Mourão sob fogo

Mourão sob fogo

Desmate da Amazônia sobe 34% em um ano, e vice comemora queda mensal.

Folha em editorial

O primeiro ciclo anual de desmatamento na Amazônia sob Jair Bolsonaro se completou em 31 de julho. Como era de esperar, a devastação segue rampante. Má notícia para o presidente e seu vice, general Hamilton Mourão, ora encarregado de impor lei e ordem na floresta.

A estatística oficial para o intervalo de agosto de 2019 a julho de 2020, fornecida pelo sistema Prodes do Instituto Nacional de Pesquisas Espaciais (Inpe), só fica pronta em novembro.

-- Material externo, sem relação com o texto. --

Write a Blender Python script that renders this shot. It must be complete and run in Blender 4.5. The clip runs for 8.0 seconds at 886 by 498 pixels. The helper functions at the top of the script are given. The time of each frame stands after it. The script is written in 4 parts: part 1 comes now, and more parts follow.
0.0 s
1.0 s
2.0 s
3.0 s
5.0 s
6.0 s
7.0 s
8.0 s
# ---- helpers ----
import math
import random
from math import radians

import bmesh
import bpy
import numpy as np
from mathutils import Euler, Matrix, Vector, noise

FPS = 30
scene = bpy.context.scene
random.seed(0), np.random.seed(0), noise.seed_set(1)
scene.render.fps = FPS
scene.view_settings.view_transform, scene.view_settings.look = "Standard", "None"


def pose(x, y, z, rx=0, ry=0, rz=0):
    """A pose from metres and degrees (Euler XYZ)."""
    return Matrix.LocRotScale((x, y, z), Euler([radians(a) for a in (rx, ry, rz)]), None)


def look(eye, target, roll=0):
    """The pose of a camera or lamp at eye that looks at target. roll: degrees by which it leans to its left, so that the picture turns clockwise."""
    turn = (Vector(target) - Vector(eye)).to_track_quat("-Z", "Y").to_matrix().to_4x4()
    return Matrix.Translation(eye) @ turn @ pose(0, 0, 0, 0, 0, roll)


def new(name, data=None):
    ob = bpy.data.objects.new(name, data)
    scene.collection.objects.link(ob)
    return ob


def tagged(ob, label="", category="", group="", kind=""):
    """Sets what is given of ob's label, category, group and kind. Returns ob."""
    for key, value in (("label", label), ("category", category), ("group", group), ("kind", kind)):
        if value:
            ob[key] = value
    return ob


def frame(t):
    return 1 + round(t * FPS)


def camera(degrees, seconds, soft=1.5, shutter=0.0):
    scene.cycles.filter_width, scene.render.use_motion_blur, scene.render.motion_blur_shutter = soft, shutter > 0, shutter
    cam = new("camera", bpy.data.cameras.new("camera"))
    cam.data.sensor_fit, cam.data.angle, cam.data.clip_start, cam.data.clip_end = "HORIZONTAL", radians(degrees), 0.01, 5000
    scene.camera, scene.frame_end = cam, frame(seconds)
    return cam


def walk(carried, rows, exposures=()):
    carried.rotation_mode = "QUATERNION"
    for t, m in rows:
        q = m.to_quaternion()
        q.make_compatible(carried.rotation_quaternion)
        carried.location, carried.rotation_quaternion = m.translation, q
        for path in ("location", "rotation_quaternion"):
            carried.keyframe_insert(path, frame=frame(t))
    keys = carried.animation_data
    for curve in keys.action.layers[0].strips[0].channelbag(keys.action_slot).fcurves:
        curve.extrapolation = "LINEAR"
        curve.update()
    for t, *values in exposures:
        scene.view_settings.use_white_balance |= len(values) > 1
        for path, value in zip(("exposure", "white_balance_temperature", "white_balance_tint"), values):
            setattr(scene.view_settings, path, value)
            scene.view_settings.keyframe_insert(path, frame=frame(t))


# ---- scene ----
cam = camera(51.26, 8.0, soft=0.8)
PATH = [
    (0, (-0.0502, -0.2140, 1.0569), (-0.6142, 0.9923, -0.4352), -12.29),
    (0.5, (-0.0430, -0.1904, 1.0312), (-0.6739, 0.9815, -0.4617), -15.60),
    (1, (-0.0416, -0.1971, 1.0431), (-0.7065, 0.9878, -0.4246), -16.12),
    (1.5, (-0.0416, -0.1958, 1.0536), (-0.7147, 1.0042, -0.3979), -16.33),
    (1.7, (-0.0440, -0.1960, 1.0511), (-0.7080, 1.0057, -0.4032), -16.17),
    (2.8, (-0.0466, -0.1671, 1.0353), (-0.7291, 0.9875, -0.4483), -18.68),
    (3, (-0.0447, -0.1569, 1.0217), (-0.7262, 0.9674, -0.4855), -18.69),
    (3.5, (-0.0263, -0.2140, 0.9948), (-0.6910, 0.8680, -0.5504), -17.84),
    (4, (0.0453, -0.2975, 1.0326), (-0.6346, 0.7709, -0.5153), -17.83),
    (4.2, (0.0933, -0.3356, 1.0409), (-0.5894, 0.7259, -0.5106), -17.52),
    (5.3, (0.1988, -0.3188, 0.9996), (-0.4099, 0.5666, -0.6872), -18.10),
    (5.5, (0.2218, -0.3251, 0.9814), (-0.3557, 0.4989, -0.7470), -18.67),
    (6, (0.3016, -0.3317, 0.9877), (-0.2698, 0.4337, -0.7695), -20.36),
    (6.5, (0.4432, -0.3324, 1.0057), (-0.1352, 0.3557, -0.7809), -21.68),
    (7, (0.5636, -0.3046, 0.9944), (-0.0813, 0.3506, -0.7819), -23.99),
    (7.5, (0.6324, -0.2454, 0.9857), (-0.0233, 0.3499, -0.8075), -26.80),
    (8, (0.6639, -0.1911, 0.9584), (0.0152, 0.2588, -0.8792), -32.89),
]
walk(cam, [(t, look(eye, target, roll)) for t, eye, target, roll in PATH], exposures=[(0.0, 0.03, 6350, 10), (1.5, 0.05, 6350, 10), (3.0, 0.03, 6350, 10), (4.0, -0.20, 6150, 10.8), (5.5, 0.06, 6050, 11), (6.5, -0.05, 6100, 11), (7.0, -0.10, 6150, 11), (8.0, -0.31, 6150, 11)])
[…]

Dados preliminares, entretanto, indicam salto de 34% no corte raso.

A alta veio apontada por outro sistema de monitoramento por satélite do Inpe, o Deter, um pouco menos preciso e muito mais ágil (surgiu para orientar em tempo real a fiscalização pelo Ibama). Nesses 12 meses, o Deter emitiu alertas para desmatamento em áreas totalizando 9.173 km², ante 6.838 km² no período precedente.

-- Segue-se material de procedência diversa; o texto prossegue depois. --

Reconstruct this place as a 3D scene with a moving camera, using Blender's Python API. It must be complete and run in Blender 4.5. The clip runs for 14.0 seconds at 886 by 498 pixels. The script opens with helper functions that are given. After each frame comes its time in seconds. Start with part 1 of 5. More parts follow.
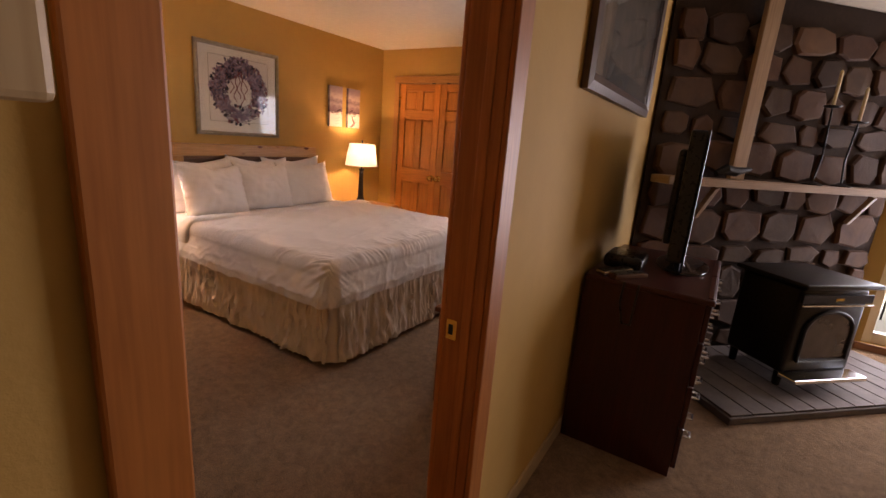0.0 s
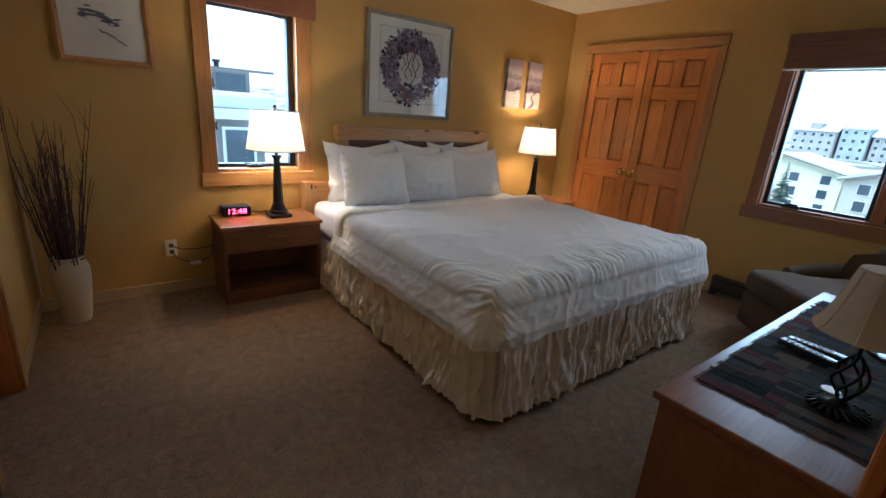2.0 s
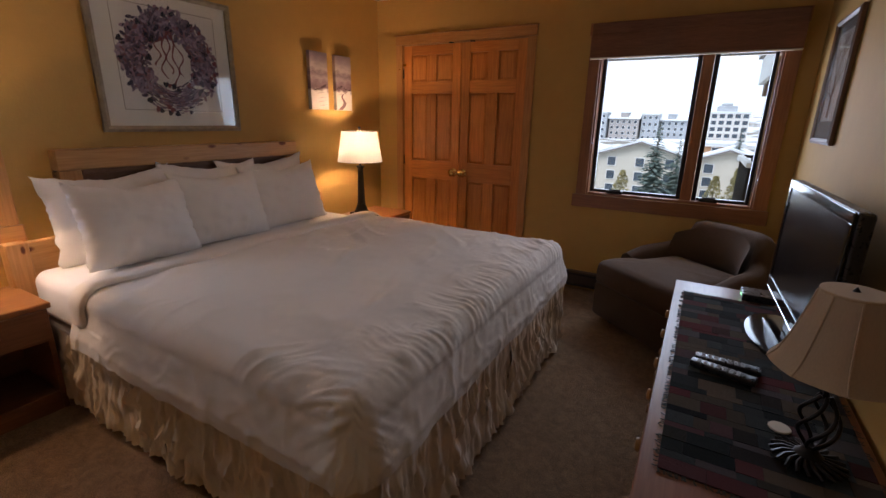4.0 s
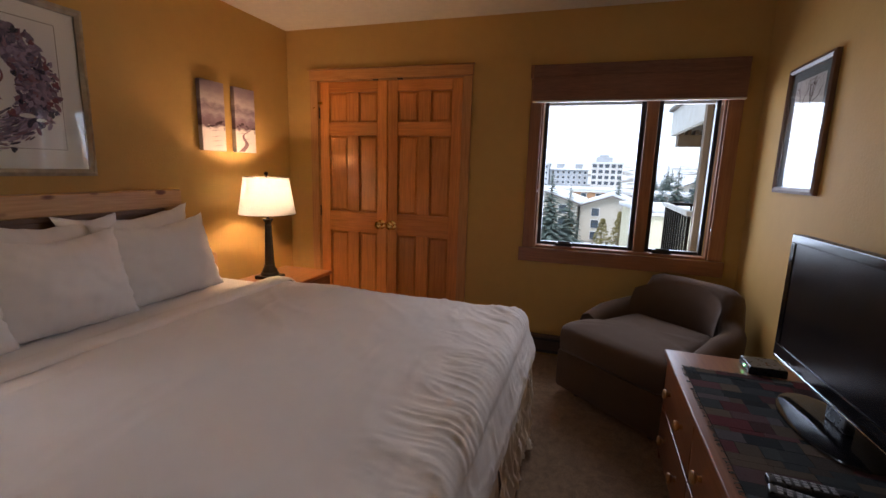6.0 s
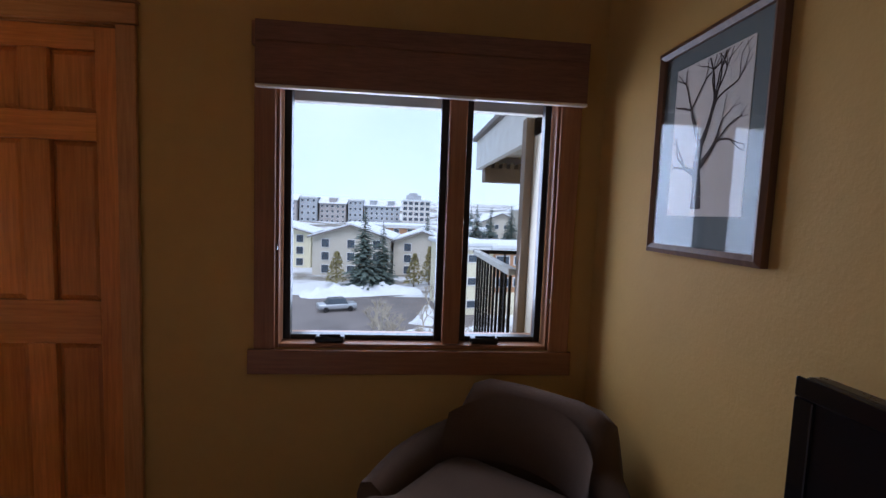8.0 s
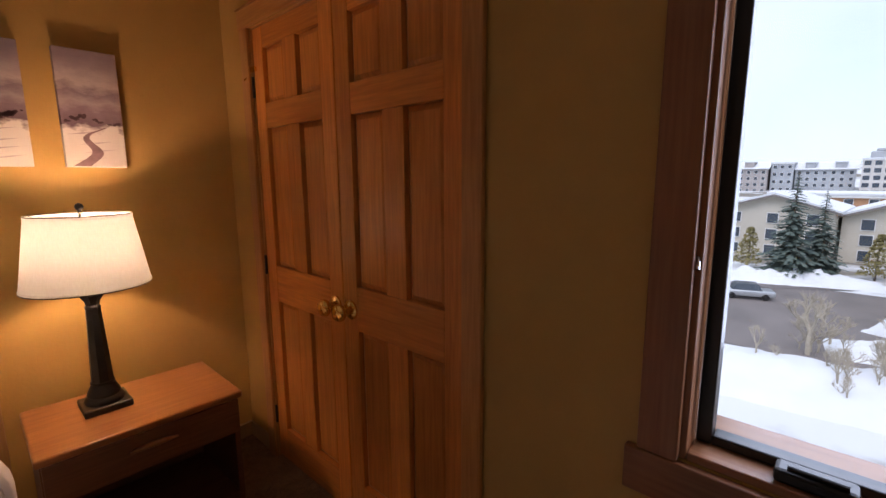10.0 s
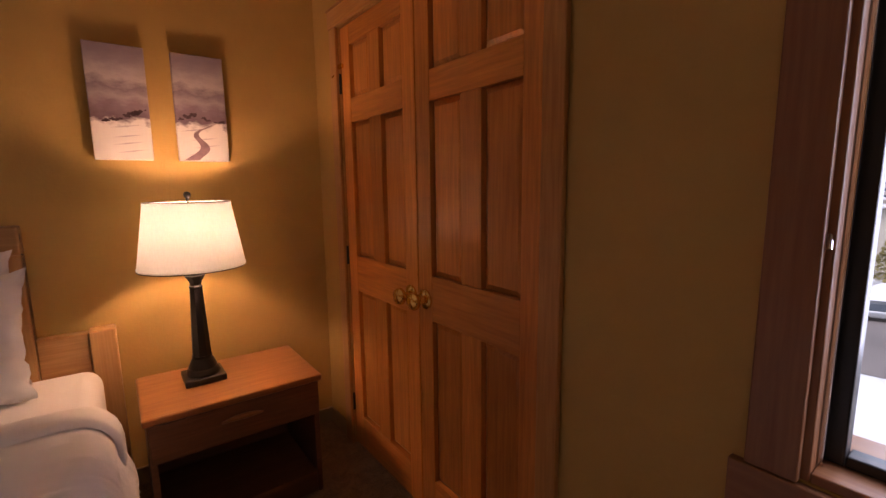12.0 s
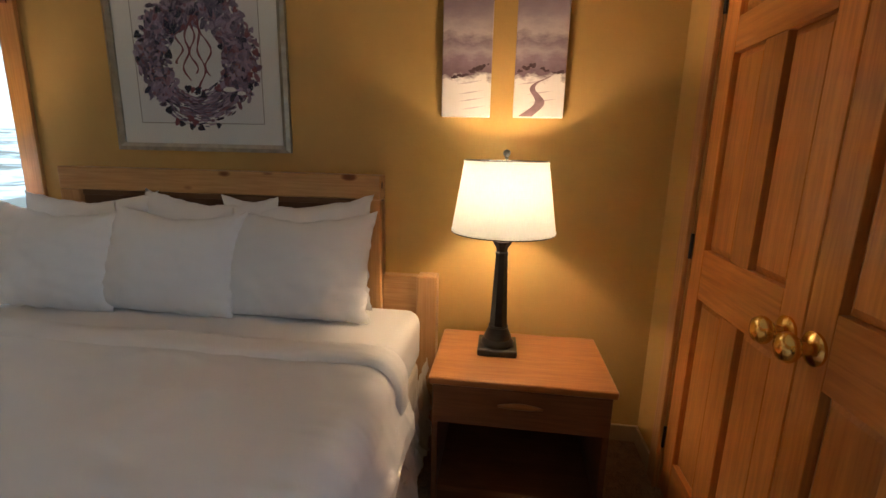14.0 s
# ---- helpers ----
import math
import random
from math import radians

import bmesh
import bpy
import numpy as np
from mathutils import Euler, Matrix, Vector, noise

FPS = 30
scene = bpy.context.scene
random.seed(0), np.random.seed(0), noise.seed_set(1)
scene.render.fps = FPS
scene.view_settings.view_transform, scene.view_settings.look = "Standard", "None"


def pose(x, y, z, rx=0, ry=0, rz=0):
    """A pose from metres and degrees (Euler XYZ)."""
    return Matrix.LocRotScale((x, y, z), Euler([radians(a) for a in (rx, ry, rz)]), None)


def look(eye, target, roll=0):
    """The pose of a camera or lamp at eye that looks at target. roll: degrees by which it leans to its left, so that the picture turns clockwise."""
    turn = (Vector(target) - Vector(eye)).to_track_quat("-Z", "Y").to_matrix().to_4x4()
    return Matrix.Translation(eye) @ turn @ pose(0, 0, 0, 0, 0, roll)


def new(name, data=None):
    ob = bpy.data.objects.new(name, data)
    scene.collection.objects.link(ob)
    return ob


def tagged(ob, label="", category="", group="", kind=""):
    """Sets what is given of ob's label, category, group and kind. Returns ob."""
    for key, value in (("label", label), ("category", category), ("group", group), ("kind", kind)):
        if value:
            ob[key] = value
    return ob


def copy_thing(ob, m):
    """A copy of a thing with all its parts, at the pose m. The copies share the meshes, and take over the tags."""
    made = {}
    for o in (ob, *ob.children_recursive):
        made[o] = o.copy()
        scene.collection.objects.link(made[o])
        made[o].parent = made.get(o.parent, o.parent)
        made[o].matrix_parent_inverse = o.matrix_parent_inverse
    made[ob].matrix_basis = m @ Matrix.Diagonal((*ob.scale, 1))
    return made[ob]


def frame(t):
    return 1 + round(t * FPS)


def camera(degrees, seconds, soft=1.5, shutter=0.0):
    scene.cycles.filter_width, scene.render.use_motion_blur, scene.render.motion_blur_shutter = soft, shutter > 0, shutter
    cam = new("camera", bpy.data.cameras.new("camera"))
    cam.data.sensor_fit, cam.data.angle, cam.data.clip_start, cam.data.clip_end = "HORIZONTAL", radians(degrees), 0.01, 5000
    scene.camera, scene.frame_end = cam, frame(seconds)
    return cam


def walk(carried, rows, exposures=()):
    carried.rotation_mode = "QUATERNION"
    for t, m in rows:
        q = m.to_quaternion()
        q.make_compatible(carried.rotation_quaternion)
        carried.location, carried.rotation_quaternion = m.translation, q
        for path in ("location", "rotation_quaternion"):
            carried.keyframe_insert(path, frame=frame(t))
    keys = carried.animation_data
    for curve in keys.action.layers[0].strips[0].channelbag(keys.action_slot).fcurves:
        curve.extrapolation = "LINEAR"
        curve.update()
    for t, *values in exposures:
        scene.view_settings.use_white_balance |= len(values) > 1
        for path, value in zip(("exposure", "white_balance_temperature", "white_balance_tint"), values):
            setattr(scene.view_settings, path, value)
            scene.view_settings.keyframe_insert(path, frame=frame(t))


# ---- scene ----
cam = camera(89.8, 14.0)
PATH = [
    (0, (0.36, 0.391, 1.395), (-0.662, 2.042, 0.917), 4.5),
    (0.5, (0.165, 0.624, 1.385), (-1.178, 2.018, 0.88), 4.9),
    (1, (0.036, 0.815, 1.376), (-1.534, 1.932, 0.843), 5.7),
    (1.5, (-0.103, 0.867, 1.371), (-1.742, 1.869, 0.814), 5.8),
    (2, (-0.241, 0.898, 1.363), (-1.754, 2.064, 0.77), 4.4),
    (2.5, (-0.382, 1.081, 1.39), (-1.704, 2.445, 0.763), 3.3),
    (3, (-0.484, 1.198, 1.372), (-1.593, 2.739, 0.745), 2.6),
    (3.2, (-0.536, 1.206, 1.377), (-1.558, 2.806, 0.75), 2.5),
    (5.3, (-1.157, 1.679, 1.365), (-2.046, 3.418, 0.937), 0.7),
    (5.5, (-1.195, 1.69, 1.347), (-2.019, 3.466, 0.94), 0.9),
    (6, (-1.206, 1.797, 1.361), (-1.809, 3.672, 1.01), 1.7),
    (6.5, (-1.195, 2.096, 1.405), (-1.532, 4.044, 1.106), 2.4),
    (7, (-1.15, 2.454, 1.465), (-1.258, 4.431, 1.178), 2.4),
    (7.5, (-1.165, 2.838, 1.441), (-1.053, 4.821, 1.207), 2.3),
    (8, (-1.068, 3.266, 1.394), (-0.88, 5.25, 1.23), 2.2),
    (8.5, (-1.014, 3.635, 1.386), (-1.214, 5.618, 1.219), 1.3),
    (9, (-1.3, 3.863, 1.371), (-1.921, 5.754, 1.177), 2.6),
    (9.2, (-1.349, 3.943, 1.427), (-2.18, 5.743, 1.159), 1.7),
    (11.3, (-1.352, 4.204, 1.338), (-2.875, 5.465, 1.060), 0.1),
    (11.5, (-1.352, 4.203, 1.338), (-2.883, 5.458, 1.056), -0.2),
    (12, (-1.367, 4.182, 1.33), (-2.956, 5.361, 1.04), -0.7),
    (12.5, (-1.419, 4.170, 1.340), (-3.181, 5.052, 1.002), -0.1),
    (13, (-1.543, 4.263, 1.31), (-3.459, 4.694, 0.927), 1.1),
    (13.5, (-1.669, 4.327, 1.315), (-3.618, 4.419, 0.881), 1.6),
    (14, (-1.725, 4.413, 1.297), (-3.664, 4.164, 0.872), 1.3),
]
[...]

Operando com resolução mais fraca, o Deter capta a cada ano não mais que 60% da destruição amazônica recenseada pelo Prodes. Dada a diferença, infere-se que a cifra anual acabará fixada em torno de 13 mil km², a maior dos últimos 14 anos e cerca de 3.000 km² acima do apurado em 2018/19.

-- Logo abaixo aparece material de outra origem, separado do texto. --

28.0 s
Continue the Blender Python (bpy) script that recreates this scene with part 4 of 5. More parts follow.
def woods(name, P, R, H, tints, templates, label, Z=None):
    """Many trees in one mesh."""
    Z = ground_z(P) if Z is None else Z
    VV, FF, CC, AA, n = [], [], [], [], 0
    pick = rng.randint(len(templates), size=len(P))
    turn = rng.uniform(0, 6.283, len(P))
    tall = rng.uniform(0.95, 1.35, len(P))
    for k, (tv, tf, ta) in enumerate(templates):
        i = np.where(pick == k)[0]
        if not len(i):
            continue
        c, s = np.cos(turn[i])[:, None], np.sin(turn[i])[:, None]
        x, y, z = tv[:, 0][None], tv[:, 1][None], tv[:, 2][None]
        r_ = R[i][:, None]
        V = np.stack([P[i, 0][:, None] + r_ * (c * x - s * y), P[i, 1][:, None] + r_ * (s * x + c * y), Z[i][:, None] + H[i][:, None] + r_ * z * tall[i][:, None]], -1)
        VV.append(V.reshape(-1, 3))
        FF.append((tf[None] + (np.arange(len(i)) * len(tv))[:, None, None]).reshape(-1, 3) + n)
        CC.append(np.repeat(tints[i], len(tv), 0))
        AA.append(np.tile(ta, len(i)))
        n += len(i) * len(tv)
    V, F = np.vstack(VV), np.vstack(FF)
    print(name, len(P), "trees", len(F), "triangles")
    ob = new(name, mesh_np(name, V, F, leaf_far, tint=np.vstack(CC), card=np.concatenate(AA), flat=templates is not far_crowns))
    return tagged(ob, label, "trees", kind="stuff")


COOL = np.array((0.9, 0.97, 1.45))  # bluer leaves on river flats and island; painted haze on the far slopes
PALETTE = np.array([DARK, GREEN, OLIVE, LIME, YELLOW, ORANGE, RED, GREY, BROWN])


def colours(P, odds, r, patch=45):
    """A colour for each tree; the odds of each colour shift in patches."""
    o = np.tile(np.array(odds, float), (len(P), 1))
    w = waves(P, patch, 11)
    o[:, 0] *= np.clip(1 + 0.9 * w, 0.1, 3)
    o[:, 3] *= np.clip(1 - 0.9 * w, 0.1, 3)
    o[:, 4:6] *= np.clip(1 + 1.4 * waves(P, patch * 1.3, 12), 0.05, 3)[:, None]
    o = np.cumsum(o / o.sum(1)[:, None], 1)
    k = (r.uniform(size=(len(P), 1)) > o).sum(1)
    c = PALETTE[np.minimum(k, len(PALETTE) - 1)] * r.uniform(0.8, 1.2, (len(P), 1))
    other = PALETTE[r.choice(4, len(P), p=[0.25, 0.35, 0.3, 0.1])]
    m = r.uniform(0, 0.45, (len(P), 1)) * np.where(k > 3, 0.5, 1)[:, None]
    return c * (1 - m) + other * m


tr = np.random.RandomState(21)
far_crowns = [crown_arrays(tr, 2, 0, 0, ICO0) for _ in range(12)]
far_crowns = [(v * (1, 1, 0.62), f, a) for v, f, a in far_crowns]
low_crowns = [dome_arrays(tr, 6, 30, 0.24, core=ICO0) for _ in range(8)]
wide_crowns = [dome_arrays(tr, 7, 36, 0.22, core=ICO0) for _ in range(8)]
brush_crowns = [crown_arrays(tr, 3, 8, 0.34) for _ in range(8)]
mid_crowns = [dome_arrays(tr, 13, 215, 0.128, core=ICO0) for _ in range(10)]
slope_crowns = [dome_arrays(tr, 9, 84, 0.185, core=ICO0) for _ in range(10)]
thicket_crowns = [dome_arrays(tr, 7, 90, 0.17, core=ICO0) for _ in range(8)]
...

Mourão, contudo, vê motivo para comemorar. Agarrou-se ao fato de julho ter apresentado a primeira queda em 14 meses nos dados do Deter e enxergou o início de um suposta reversão na tendência de alta. É uma precipitação.

Verdade que os alertas de julho recuaram de 2.260 km² em 2019 para 1.650 km² neste ano. Ainda assim, trata-se do segundo dado mais alto para tal mês e corresponde à superfície do município de São Paulo. Não é pouca coisa.

Não há como congratular-se, como se fora já resultado de incursões das Forças Armadas na operação Verde Brasil 2. Derrubou-se tanta mata, em maio e junho, que os devastadores começaram cedo a incendiar madeira e resíduos já ressecados sobre o solo.

Basta dizer que as queimadas no bioma amazônico subiram 28% em julho, com 119,9 mil focos flagrados por satélites. No mesmo mês do ano passado, haviam sido 93,3 mil. Isso com os incêndios intencionais proibidos pelo governo.

Para piorar seu papel no combate à devastação, Mourão arriscou-se a apontar defeito nos sistemas por satélite do Inpe. Segundo disse o militar ao jornal O Estado de S. Paulo, não seriam os melhores, por empregar sensores ópticos, que podem ser atrapalhados por nuvens, e não radares em drones.

O general recorre ao expediente de insultar o mensageiro. Se almeja tirar o monitoramento da excelência de três décadas do Inpe, só contribuirá para manchar a reputação de seu estamento e alienar ainda mais investidores.